Frequently asked questions
- Why do junior golfers quit the sport?
- Most often it's an accumulation rather than one event: too much pressure from parents, coaches, and rankings stacked together, a gradual loss of fun as golf becomes all structured practice and competition, early over-specialization that removes other outlets, and a self-image that fuses too tightly with the scorecard.
- At what age do junior golfers quit most often?
- Broadly consistent with youth sports overall, dropout risk rises through the teenage years as school, social life, and other commitments compete for time, and as pressure and specialization compound. There's no single age, but the early-to-mid teens are a common inflection point.
- Is early specialization in golf bad for young players?
- Sports development guidance broadly cautions against dropping all other activities for one sport too early. Beyond physical development, specializing early removes a junior's other sources of identity and competence, which makes slumps in golf feel bigger because there's nowhere else to stand.

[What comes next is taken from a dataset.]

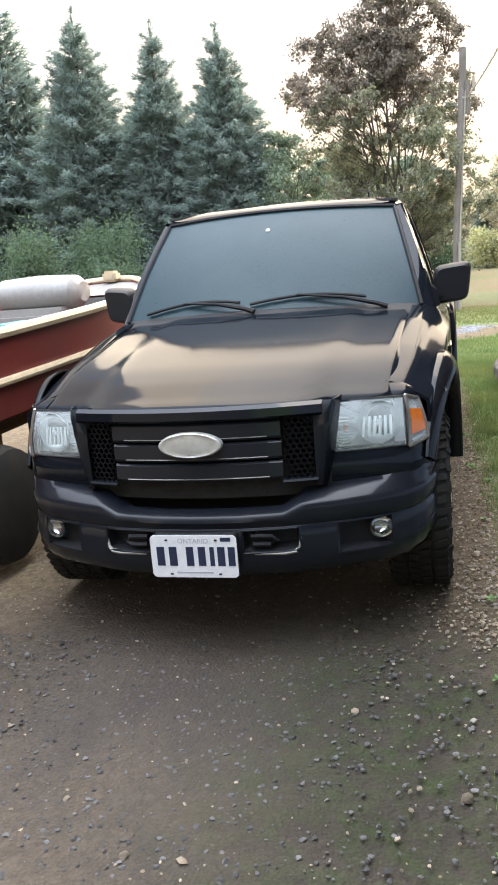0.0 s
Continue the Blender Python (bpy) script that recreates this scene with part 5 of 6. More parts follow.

- How do I know if my kid is burned out versus just in a slump?
- A slump is about scores; burnout is about attitude toward the sport itself. Watch for dread before practice or events, physical complaints tied to golf commitments, flat reactions to both good and bad rounds, and talk about golf that's entirely about scores and expectations rather than anything enjoyed.
- What should I do if my child says they want to quit golf?
- Ask what specifically isn't working right now rather than arguing about potential or money already spent. Address the real driver directly, whether it's pressure, lost fun, time conflicts, or a relationship issue with a coach or team. Juniors who are heard often return to the game on their own terms.